Sunday, May 6, 2012

Four Words...

Best in the World (435):
I have been thinking a lot about these four words recently and what they mean to me and I think that I have decided that these words are a lie.  Nobody can be the best in the world at something for the simple reason that there is always something more that they can do to further themselves at what it is that they do.  For example, Babe Ruth had 714 home runs in his career and was arguably one of the best baseball players of all time, but going just off of the record, you would have to throw in Hank Aaron and Barry Bonds who have both passed Babe Ruth's milestone.

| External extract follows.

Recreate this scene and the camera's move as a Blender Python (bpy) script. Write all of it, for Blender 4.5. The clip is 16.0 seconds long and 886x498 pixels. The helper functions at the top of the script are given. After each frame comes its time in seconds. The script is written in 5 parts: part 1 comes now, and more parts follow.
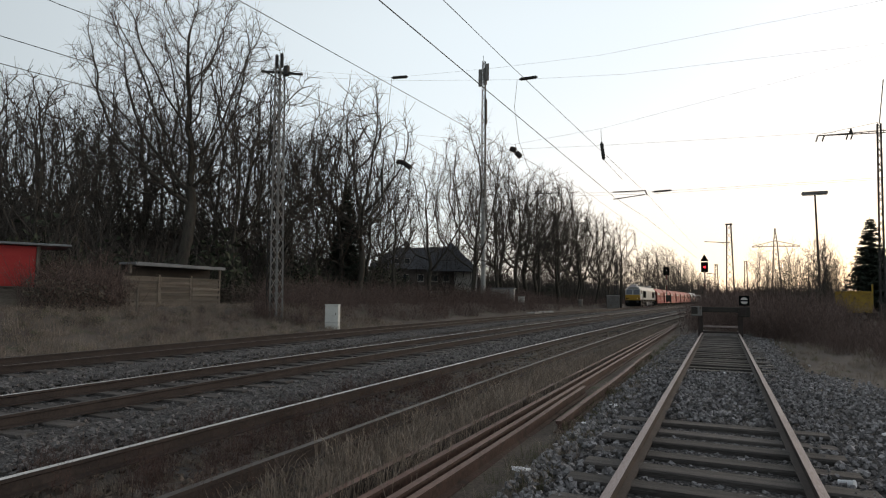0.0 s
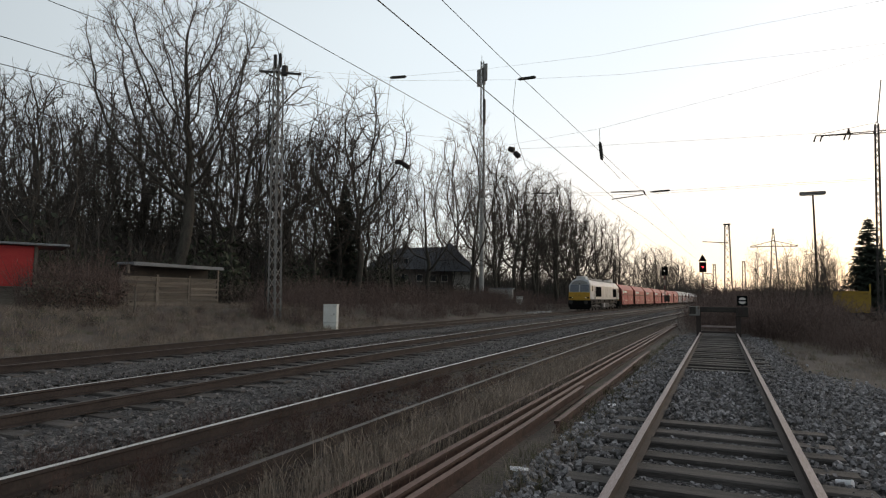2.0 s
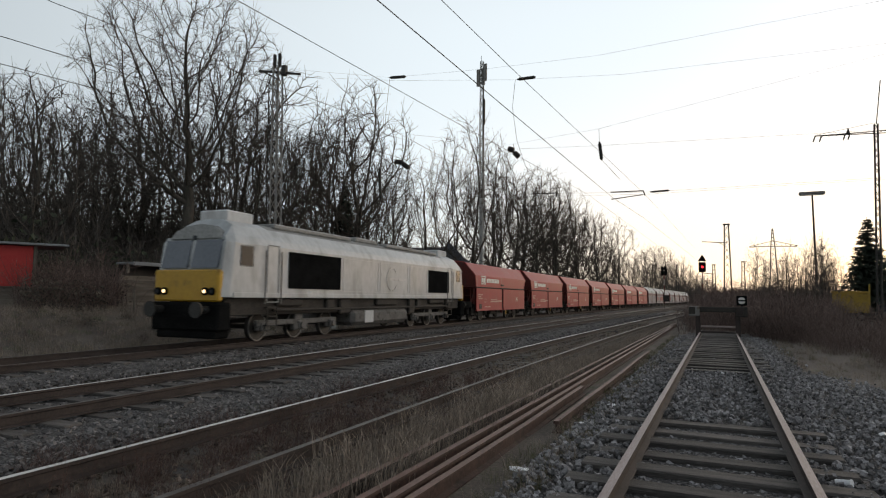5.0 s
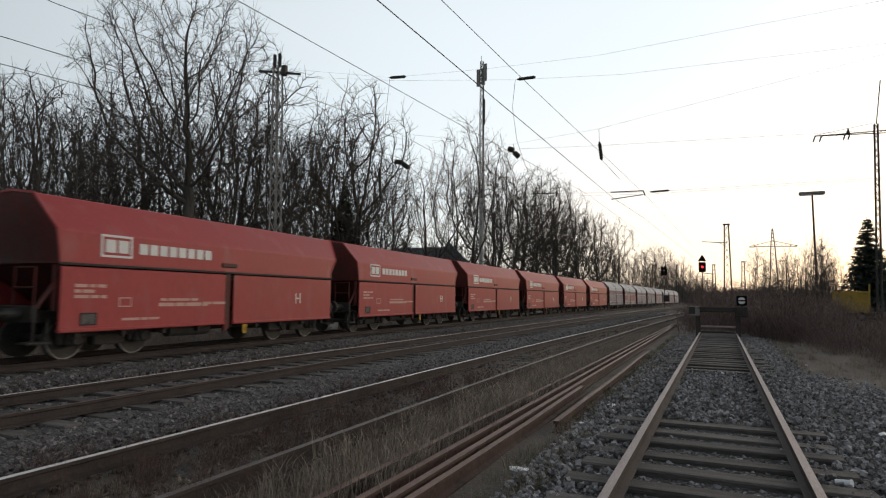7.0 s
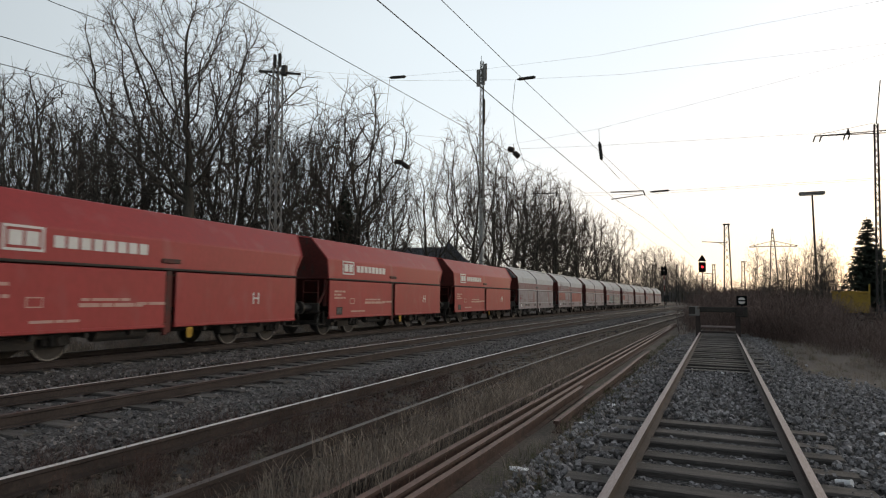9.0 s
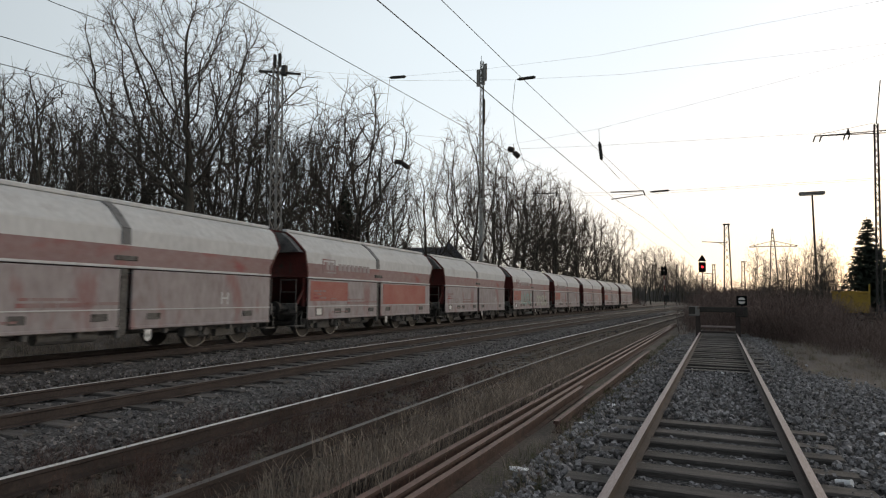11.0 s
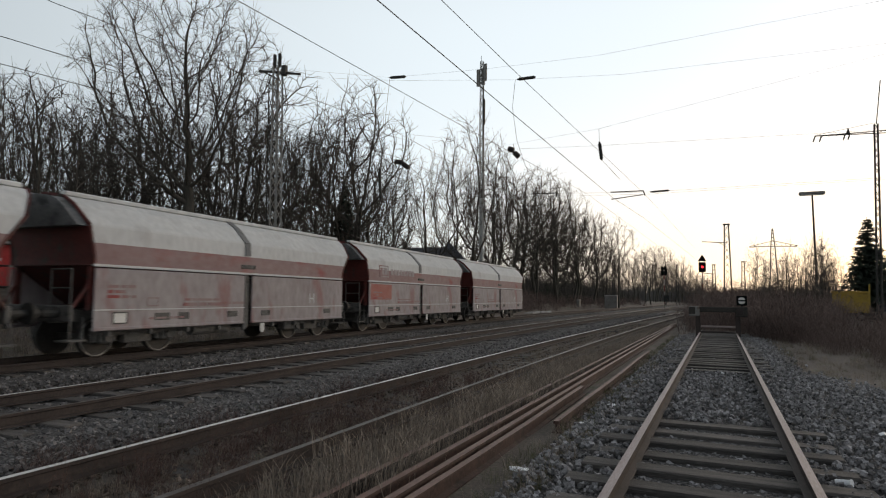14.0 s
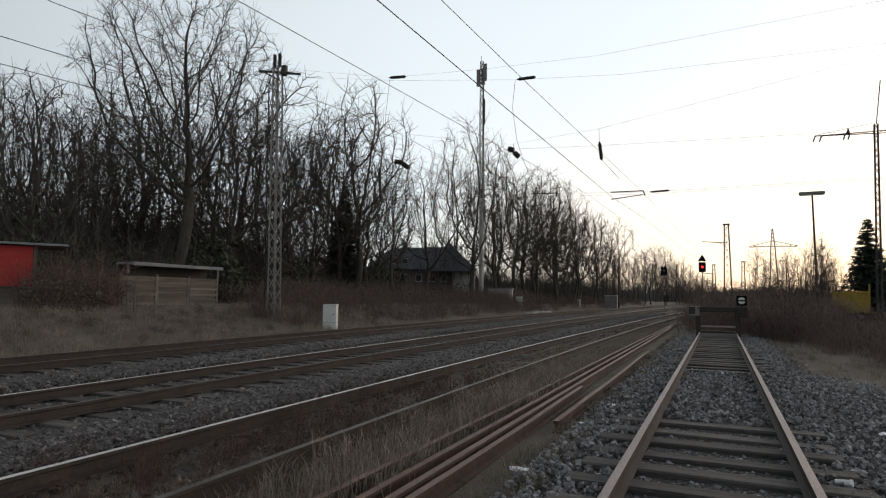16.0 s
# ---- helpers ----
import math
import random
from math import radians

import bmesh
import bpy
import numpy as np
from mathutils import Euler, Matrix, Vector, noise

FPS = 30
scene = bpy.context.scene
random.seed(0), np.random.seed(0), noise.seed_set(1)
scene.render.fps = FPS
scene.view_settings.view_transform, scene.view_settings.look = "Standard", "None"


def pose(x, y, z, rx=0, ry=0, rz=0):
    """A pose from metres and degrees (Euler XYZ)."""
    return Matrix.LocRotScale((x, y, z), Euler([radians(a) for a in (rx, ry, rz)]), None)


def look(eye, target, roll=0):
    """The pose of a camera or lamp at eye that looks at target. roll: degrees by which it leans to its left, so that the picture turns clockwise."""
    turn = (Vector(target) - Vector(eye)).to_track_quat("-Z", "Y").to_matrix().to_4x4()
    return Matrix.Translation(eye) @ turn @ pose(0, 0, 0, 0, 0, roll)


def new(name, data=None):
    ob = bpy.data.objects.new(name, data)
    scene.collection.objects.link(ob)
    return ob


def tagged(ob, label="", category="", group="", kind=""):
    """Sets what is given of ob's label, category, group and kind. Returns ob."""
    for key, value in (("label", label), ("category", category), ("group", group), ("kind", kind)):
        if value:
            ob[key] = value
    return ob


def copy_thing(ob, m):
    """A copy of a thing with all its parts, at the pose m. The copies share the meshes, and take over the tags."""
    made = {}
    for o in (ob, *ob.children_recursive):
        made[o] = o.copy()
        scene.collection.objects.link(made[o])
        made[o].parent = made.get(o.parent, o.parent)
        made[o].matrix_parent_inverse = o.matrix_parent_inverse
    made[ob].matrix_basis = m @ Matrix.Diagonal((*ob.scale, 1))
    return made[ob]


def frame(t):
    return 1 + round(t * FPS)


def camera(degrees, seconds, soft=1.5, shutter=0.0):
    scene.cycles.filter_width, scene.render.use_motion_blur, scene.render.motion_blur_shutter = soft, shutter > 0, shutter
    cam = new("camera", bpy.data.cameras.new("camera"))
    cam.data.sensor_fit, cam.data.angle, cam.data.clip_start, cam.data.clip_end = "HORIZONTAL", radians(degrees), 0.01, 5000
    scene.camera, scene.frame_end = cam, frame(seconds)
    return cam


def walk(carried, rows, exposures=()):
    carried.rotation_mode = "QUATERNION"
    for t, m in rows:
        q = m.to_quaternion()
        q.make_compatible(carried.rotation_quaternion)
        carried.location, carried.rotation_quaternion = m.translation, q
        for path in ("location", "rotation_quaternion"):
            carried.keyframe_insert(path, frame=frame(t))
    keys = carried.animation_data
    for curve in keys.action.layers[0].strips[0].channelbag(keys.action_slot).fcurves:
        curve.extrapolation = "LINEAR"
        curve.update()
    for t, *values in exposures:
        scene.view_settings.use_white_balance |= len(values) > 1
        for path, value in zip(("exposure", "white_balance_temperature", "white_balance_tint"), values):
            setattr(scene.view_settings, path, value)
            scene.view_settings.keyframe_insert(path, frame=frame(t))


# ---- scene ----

# ---- camera and its walk ----
EYE = (0.076, 0.0, 1.486)
YAW, PITCH, ROLL = 24.585, 4.555, 0.596


def view(turn):
    a, b = radians(YAW + turn), radians(PITCH)
    d = Vector((-math.sin(a) * math.cos(b), math.cos(a) * math.cos(b), math.sin(b)))
    return look(EYE, Vector(EYE) + d * 10, ROLL)


cam = camera(72.64, 16.0, soft=1.15, shutter=0.15)
walk(cam, [(0.0, view(0.19)), (0.4, view(0.1)), (1.0, view(0.09)), (1.5, view(0.045)), (3.4, view(0.04)),
           (4.0, view(0.0)), (10.0, view(0.0)), (16.0, view(0.0))], exposures=((0.0, 0.22, 8000, 18.0), (16.0, 0.22, 8000, 18.0)))

# ---- world and light: a pale sky after sundown, glow low ahead ----
SUN_EL, SUN_AZ = 16.0, 28.0      # azimuth from +y towards +x
world = bpy.data.worlds.new("dusk_sky")
scene.world = world
world.use_nodes = True
wn, wl = world.node_tree.nodes, world.node_tree.links
sky = wn.new("ShaderNodeTexSky")
sky.sky_type = "NISHITA"
sky.sun_disc = False
sky.sun_elevation = radians(SUN_EL)
sky.sun_rotation = radians(SUN_AZ)
sky.air_density, sky.dust_density, sky.ozone_density = 1.0, 1.0, 1.0
# a veil of high haze over the clear sky: strongest low down, thinner overhead and away from the sunset
co = wn.new("ShaderNodeTexCoord")
sep = wn.new("ShaderNodeSeparateXYZ")
wl.new(co.outputs["Generated"], sep.inputs[0])
over = wn.new("ShaderNodeMapRange")
over.interpolation_type = "SMOOTHSTEP"
for k, v in zip((1, 2, 3, 4), (0.40, 0.95, 1.0, 0.18)):
    over.inputs[k].default_value = v
wl.new(sep.outputs[2], over.inputs[0])
away = wn.new("ShaderNodeMapRange")
away.interpolation_type = "SMOOTHSTEP"
for k, v in zip((1, 2, 3, 4), (-0.4, 0.7, 0.55, 1.0)):
    away.inputs[k].default_value = v
dot = wn.new("ShaderNodeVectorMath")
dot.operation = "DOT_PRODUCT"
dot.inputs[1].default_value = (math.sin(radians(SUN_AZ)), math.cos(radians(SUN_AZ)), 0)
wl.new(co.outputs["Generated"], dot.inputs[0])
wl.new(dot.outputs["Value"], away.inputs[0])
veil = wn.new("ShaderNodeMath")
veil.operation = "MULTIPLY"
wl.new(over.outputs[0], veil.inputs[0])
wl.new(away.outputs[0], veil.inputs[1])
haze = wn.new("ShaderNodeMix")
haze.data_type, haze.blend_type = "RGBA", "ADD"
tone = wn.new("ShaderNodeMix")
tone.data_type = "RGBA"
tone.inputs[6].default_value, tone.inputs[7].default_value = (6.6, 8.7, 10.4, 1.0), (9.5, 8.9, 8.2, 1.0)
warm = wn.new("ShaderNodeMapRange")
warm.interpolation_type = "SMOOTHSTEP"
warm.inputs[1].default_value, warm.inputs[2].default_value = 0.45, 1.0
wl.new(dot.outputs["Value"], warm.inputs[0])
low = wn.new("ShaderNodeMapRange")
low.interpolation_type = "SMOOTHSTEP"
for k, v in zip((1, 2, 3, 4), (0.0, 0.42, 1.0, 0.0)):
    low.inputs[k].default_value = v
wl.new(sep.outputs[2], low.inputs[0])
both = wn.new("ShaderNodeMath")
both.operation = "MULTIPLY"
wl.new(warm.outputs[0], both.inputs[0])
wl.new(low.outputs[0], both.inputs[1])
wl.new(both.outputs[0], tone.inputs[0])
wl.new(tone.outputs[2], haze.inputs[7])
wl.new(veil.outputs[0], haze.inputs[0])
dim = wn.new("ShaderNodeMix")
dim.data_type, dim.blend_type = "RGBA", "MULTIPLY"
dim.inputs[0].default_value = 1.0
dim.inputs[7].default_value = (0.36, 0.36, 0.36, 1.0)
wl.new(sky.outputs[0], dim.inputs[6])
wl.new(dim.outputs[2], haze.inputs[6])
wl.new(haze.outputs[2], wn["Background"].inputs[0])
wn["Background"].inputs[1].default_value = 0.085
sun = new("sun", bpy.data.lights.new("sun", "SUN"))
sun.data.energy, sun.data.angle, sun.data.color = 0.3, radians(40), (1.0, 0.86, 0.7)
el, az = radians(SUN_EL), radians(SUN_AZ)
sun.matrix_world = look((0, 0, 50), Vector((0, 0, 50)) - Vector((math.sin(az) * math.cos(el), math.cos(az) * math.cos(el), math.sin(el))))

# ---- materials ----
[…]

Let's look at a classroom now.  How do we judge our students as the best?  The simple answer is look at their test scores, but in reality, that means nothing.  Test scores do not reflect how much the student has learned or how they react to the opportunities to learn presented in a normal school day.  So the simple answer is that its nobody's job to judge students on who is the best, but instead to encourage that everybody does their best.


Unfortunately, the teacher must judge what is the students' best and I feel that there is a bit of a gap here based on the skills of everybody that the teacher has seen in their years of work.  A teacher can see a good project and can really tell how much a student put into something.  A test really can't do this because students do not have the ability to put in what would make a brilliant project truly brilliant:  themselves.  


Lionel Messi is currently the world's best soccer player, and if you look anywhere, there are articles that support this.  What I think makes him the best is his will to keep going.  If you watch a Barcelona game, you can see his want to keep playing, even after the referee's award a free kick to his team.  His drive to play on in the game that he lives and breathes instead of taking the easy way out with the free kick makes him the best.


To tie this to the classroom, why shouldn't we encourage our students to just find something that they love and get really good at it?  School is the catalyst for students to receive the basic tools (such as math, reading and writing) and run where ever they want with them.  I feel that if I get any of my students to follow their dream, then they really can be the best in the world, no matter what measurements or studies about students say.